SEC v. Lyon, Civil Action No. 06-CV 14338 (S.D.N.Y. Dec. 12, 2006). Here, the SEC alleged that the managing partner and chief investment officer of a group of funds engaged in an unlawful trading scheme with respect to 36 PIPE offerings by engaging in insider trading and the sale of unregistered securities. The court dismissed the Section 5 and related fraud claims in an opinion which was sharply critical of the SEC. Indeed, as to the SEC’s arguments on the Section 5 claims the opinion notes: “The Court finds this characterization of a short sale [by the SEC] inaccurate and not reflective of what occurs in the market.” Later, the court concluded that the SEC’s position was based on an “inherent logical implausibility.” The insider trading claims are in litigation.

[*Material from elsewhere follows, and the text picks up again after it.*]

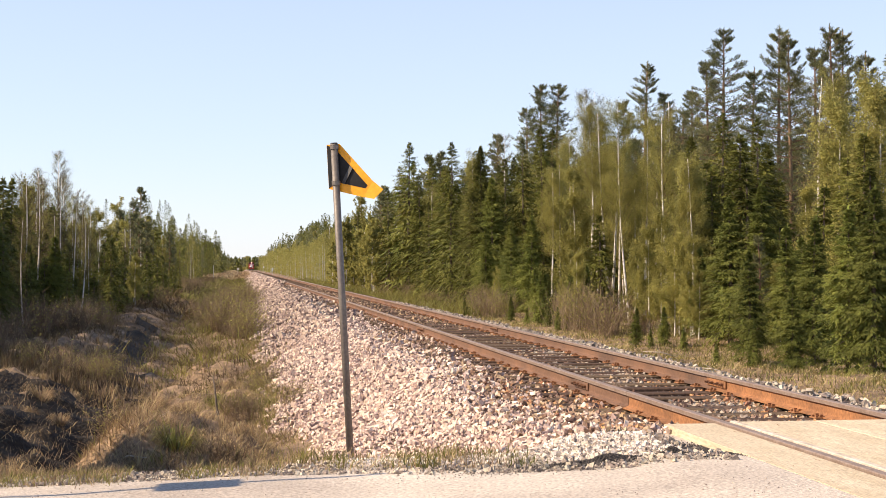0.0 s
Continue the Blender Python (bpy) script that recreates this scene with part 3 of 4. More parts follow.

SEC v. Mangan, Civil Action No. 3:06-CV-531 (W.D.N.C. Dec. 28, 2006) is similar. Like Lyon, the complaint contained insider trading and Section 5 claims related to a PIPE. The court dismissed the Section 5 claims in an opinion which criticized the SEC. The SEC’s Section 5 clam was, in the Court’s view, nothing more than hindsight. The insider trading claim is in litigation, although the court expressed concern as to the viability of the claim.

SEC v. Berlacher, Civil Action No. 07-cv-3800 (E.D. Pa. Sept. 13, 2007). The complaint here is similar to Lyon and Mangan, alleging insider trading and Section 5 violations related to a PIPE. Again, the court dismissed the Section 5 claim. The insider trading claim is in litigation. See also SEC v. Colonial Investment Management LLC, Civil Action No. 07-Civ-8849 (S.D.N.Y. Oct. 15, 2007) (similar allegations to other cases except the short sale violations are based on Rule 105 which prohibits short sales within 5 days of an offering; the case is pending).